Combien êtes-vous sur le tournage ?
On est une toute petite équipe. On part à trois de France, c'est-à-dire moi, le caméraman, réalisateur et un preneur de son. Sur place, il y a un fixeur. C'est notre correspondant local, un personnage absolument stratégique qui nous aide à traduire, à obtenir des autorisations. Il y a des pays où en la matière, c'est très compliqué parce que le problème des trains, c'est qu'il faut avoir le droit de monter dedans. Vous ne pouvez pas monter en douce dans un train avec une équipe de télé, ça ne marche pas, vous vous faites gauler direct. (rires)
Dans le générique, vous êtes présenté comme auteur de la collection, en plus d'en être l'incarnation. Qu'est-ce que cela signifie concrètement ?
Je participe à la fabrication de l'émission du début à la fin. Cette émission, c'est mon bébé ! J'imagine mal ne pas être là à la préparation, ne pas être là au tournage forcément et ne pas être là au montage. Parce qu'en fait, dans cette émission, on raconte une histoire, une aventure, une découverte et on fait partager les choses. Et tous les éléments de la fabrication sont essentiels. Je suis co-auteur avec le réalisateur. Lui va s'occuper de la mise en images. Moi je m'occupe du récit, c'est-à-dire de tout ce que l'on va raconter et la manière avec laquelle on va le raconter. Je concevrais mal de faire une émission comme celle-ci sans être aussi impliqué parce que j'aime autant raconter des histoires que faire des rencontres, c'est les deux en même temps. La transmission du climat d'un pays, ça se travaille autant sur place qu'au montage. J'écris les commentaires aussi.
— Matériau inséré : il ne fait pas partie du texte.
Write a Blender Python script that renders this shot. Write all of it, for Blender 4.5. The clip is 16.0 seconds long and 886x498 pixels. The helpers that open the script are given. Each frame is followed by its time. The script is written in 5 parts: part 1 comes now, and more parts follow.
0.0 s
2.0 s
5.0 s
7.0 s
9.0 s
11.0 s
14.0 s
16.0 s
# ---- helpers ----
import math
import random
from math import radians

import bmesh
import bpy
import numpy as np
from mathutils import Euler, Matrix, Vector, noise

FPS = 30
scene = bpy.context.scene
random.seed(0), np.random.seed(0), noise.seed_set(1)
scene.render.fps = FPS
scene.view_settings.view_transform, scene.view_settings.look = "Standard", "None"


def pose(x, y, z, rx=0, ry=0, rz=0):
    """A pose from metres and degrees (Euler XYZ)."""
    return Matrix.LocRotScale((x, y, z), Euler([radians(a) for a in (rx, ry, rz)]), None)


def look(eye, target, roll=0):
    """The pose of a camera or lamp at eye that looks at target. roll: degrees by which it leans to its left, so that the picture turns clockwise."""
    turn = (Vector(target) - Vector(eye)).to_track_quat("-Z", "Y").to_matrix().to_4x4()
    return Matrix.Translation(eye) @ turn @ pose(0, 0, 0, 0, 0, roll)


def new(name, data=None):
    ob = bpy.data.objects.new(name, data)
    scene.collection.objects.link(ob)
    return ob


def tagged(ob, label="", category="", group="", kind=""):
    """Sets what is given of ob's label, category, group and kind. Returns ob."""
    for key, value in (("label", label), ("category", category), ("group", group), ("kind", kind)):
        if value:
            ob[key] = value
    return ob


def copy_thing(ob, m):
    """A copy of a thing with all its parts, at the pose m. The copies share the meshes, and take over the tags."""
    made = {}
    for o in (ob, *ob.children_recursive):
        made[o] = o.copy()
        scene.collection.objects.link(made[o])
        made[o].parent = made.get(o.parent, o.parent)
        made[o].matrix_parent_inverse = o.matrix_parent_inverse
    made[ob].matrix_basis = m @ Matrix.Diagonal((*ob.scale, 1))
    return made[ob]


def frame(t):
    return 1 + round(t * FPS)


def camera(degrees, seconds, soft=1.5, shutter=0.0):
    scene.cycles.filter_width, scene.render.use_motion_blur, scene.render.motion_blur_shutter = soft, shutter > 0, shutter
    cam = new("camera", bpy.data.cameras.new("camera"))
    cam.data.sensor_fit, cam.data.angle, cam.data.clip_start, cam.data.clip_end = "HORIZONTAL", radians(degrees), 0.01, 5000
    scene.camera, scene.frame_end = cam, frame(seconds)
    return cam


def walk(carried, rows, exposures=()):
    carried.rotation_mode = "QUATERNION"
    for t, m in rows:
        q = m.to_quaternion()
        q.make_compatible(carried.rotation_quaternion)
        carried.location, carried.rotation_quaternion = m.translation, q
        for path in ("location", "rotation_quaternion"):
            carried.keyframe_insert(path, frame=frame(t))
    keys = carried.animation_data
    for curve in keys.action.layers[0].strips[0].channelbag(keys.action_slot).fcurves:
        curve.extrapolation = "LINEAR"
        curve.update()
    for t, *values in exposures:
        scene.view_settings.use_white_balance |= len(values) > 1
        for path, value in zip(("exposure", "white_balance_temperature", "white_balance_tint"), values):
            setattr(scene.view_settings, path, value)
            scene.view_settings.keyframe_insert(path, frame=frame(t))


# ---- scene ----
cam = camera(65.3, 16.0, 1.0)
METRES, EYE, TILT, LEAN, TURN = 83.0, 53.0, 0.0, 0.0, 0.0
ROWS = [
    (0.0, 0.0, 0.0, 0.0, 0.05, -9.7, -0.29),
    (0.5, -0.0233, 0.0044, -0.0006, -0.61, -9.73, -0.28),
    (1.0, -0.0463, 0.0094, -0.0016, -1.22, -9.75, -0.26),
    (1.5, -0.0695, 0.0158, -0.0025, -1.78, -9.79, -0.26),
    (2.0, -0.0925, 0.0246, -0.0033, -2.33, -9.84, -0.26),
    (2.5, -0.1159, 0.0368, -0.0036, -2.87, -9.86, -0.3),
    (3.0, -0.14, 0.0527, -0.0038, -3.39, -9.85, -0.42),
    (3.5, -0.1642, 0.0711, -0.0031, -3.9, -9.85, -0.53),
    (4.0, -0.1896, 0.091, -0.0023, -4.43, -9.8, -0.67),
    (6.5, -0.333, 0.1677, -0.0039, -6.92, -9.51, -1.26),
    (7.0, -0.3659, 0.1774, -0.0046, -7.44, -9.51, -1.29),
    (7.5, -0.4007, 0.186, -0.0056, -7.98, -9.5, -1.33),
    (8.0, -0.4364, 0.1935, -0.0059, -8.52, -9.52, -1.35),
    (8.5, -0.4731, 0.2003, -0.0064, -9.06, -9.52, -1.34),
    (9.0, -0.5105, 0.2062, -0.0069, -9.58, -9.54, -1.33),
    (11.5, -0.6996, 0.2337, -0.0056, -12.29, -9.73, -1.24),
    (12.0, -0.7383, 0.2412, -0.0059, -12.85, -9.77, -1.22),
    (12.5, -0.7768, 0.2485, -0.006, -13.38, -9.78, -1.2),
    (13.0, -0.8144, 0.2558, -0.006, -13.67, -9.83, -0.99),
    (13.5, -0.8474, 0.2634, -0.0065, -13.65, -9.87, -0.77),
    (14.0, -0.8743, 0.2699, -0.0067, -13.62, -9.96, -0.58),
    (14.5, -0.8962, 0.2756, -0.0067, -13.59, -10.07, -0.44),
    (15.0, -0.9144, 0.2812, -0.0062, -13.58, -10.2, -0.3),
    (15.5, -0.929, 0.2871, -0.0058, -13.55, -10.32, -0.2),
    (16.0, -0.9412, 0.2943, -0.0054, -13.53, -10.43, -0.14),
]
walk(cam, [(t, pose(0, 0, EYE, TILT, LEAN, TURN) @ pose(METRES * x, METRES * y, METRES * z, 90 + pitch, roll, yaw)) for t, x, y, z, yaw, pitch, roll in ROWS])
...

Toutes les informations que je trouve sur place, c'est moi qui les trouve et qui les cherche.
"J'aimerais que l'on marque le coup pour la 100e des 'Trains'"
L'an prochain, France 5 diffusera la saison 15 de la collection. Imaginez-vous un événement particulier pour cette saison anniversaire ?
On n'y a pas réfléchi mais j'aimerais que l'on marque le coup pour la 100e de cette émission qui est pour moi un cadeau du ciel. Elle se rapproche. À la fin de l'été, nous aurons bouclé la 89e émission.
Vous serez sur RTL cet été dans l'émission "Ça va faire des histoires". Avoir une tranche, comme à l'époque de vos débuts où vous officiez sur le réseau France Bleu, c'est quelque chose qui vous donne envie à l'avenir ?
J'aimerais vraiment bien. Je trouve que la radio permet de transmettre un récit, une histoire que l'on raconte avec une voix et une tonalité particulière afin de faire fonctionner l'imaginaire. Il y a une intimité avec celui qui écoute qui est très addictive. Donc, oui, j'aimerais bien.